Cathedral Oaks didn’t have a license to run the camp, and pool time came at the end of the day, a time when a child is most worn out, according to experts who testified. It is unclear whether liability insurance will cover the damages because the facility was unlicensed.
Throughout the closing statements Thursday, photos of Yoni and his family were put in front of the jury as Cappello gave an impassioned, emotional plea to the jurors. The boy “injected fun and love into everything,” Cappello said. “They didn’t just lose a four-year-old. They lost a five-year-old and every year past that.”
In addition to doling out damages for negligence, the jury also had to determine if willful misconduct— “knowledge that injury is probable, as opposed to possible, and conscious failure to act to avoid peril,” according to a legal definition provided by Popovich—was committed.
Popovich claimed no. “It doesn’t matter how many layers of negligence you stack, it does not become willful misconduct,” Popovich said.
But the jury concluded that Cathedral Oaks, Main, Cathedral Oaks general manager Charlotte Valentine, and Cathedral Oaks aquatics director Esther Clark all participated in willful misconduct.

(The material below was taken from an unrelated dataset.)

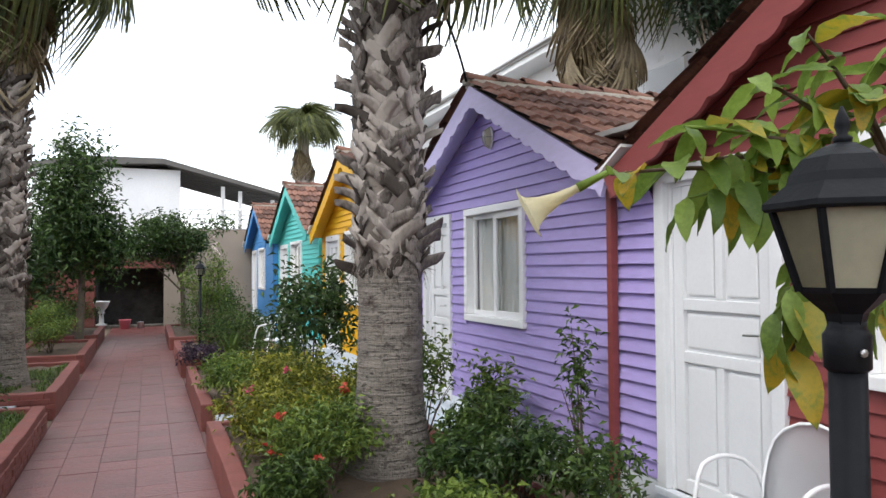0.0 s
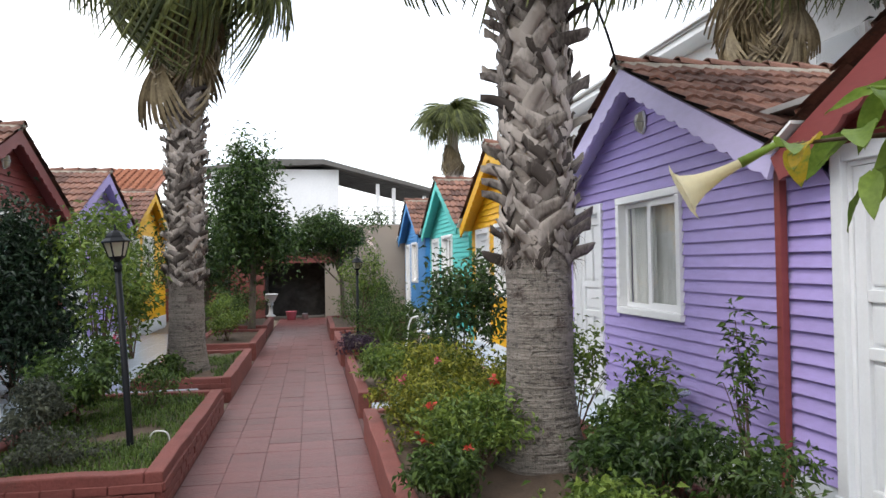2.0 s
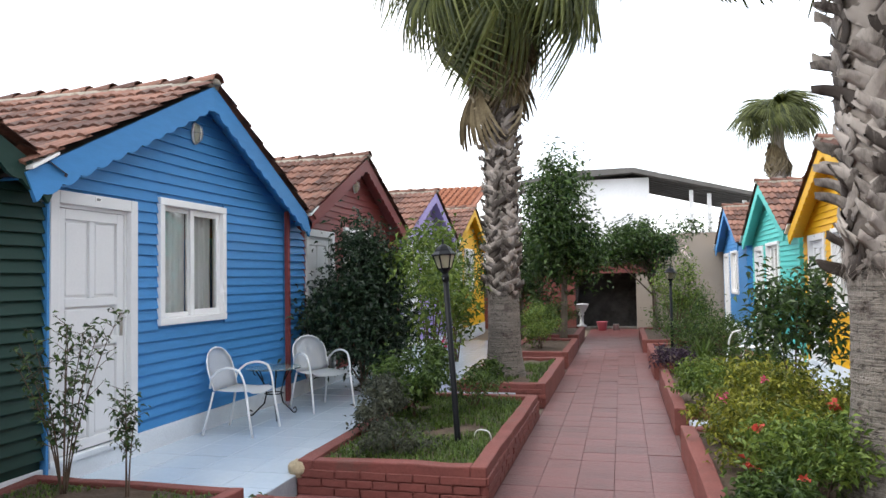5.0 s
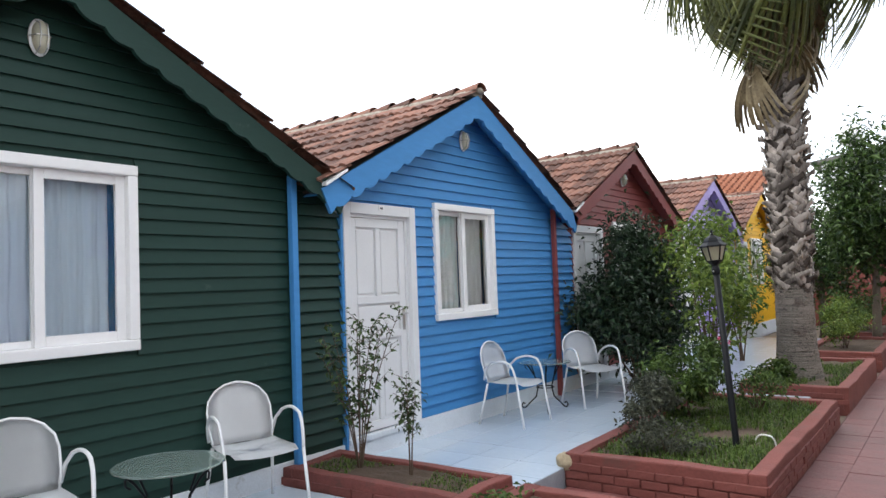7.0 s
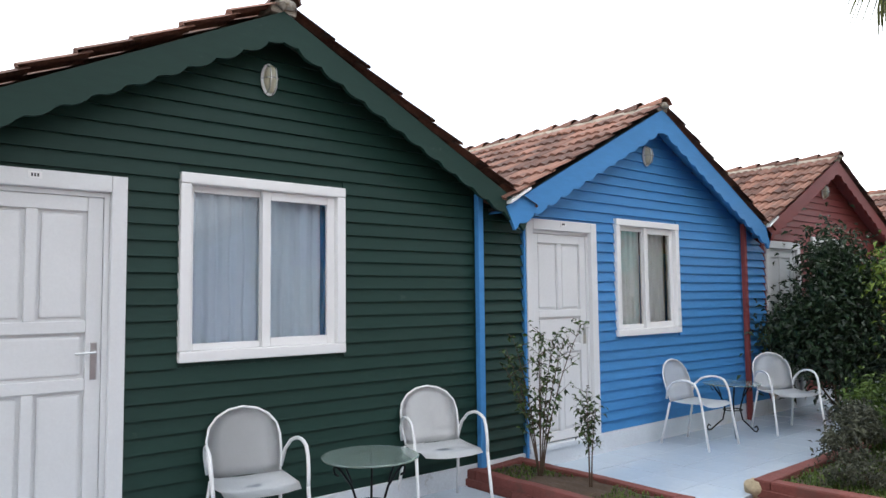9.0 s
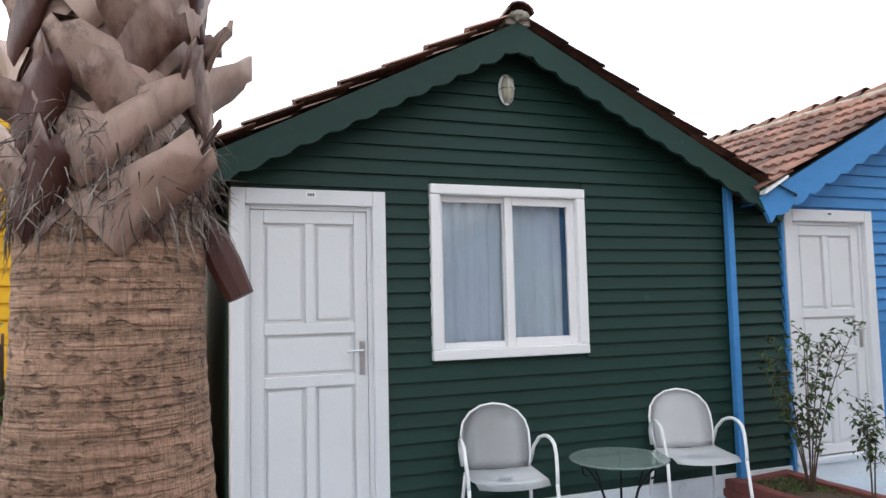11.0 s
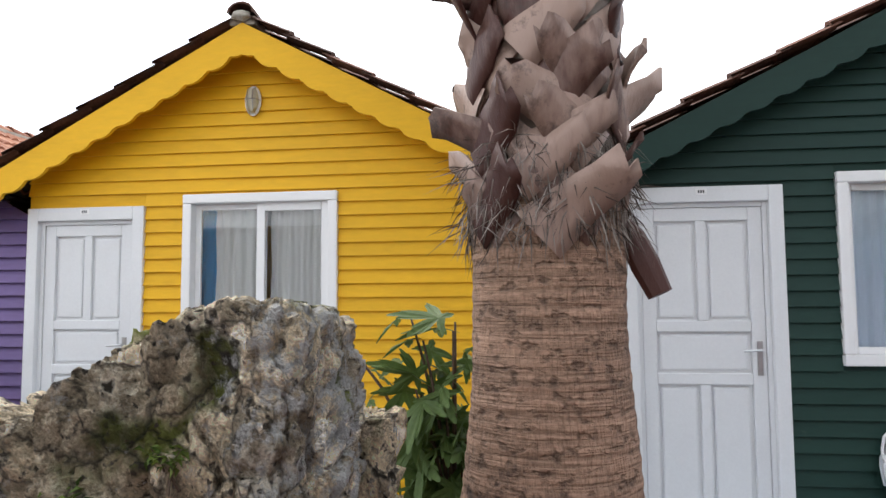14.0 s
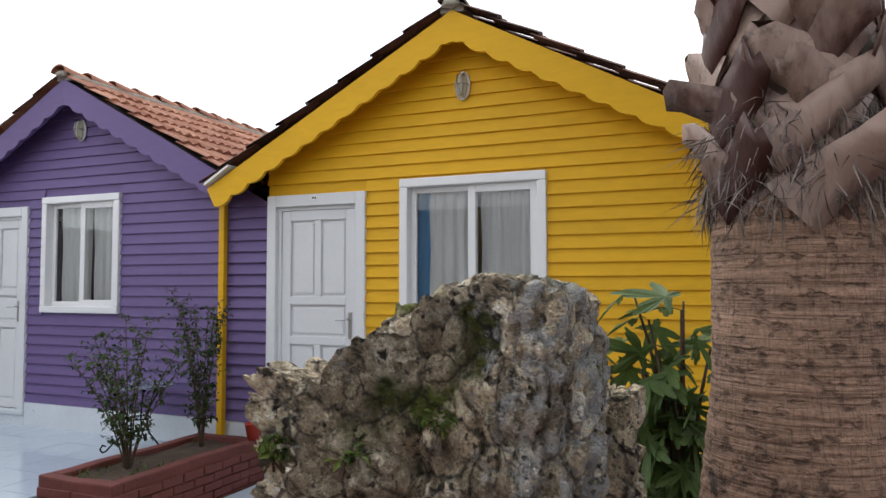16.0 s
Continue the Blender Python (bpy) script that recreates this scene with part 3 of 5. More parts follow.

In addition, there was “clear and convincing evidence” that the conduct of the same four was done with malice, oppression and fraud, which means punitive damages will now be discussed.
Since compensatory payment cannot include damages that punish Cathedral Oaks or Cal-West, or attempt to make them an example, punitive damages are in place to do that. Jurors will hear testimony and look into assets, and will award the resulting damages to the estate of Yoni Gottesman. There are various guidelines as to how punitive damages are awarded, and those will no doubt be discussed in coming days.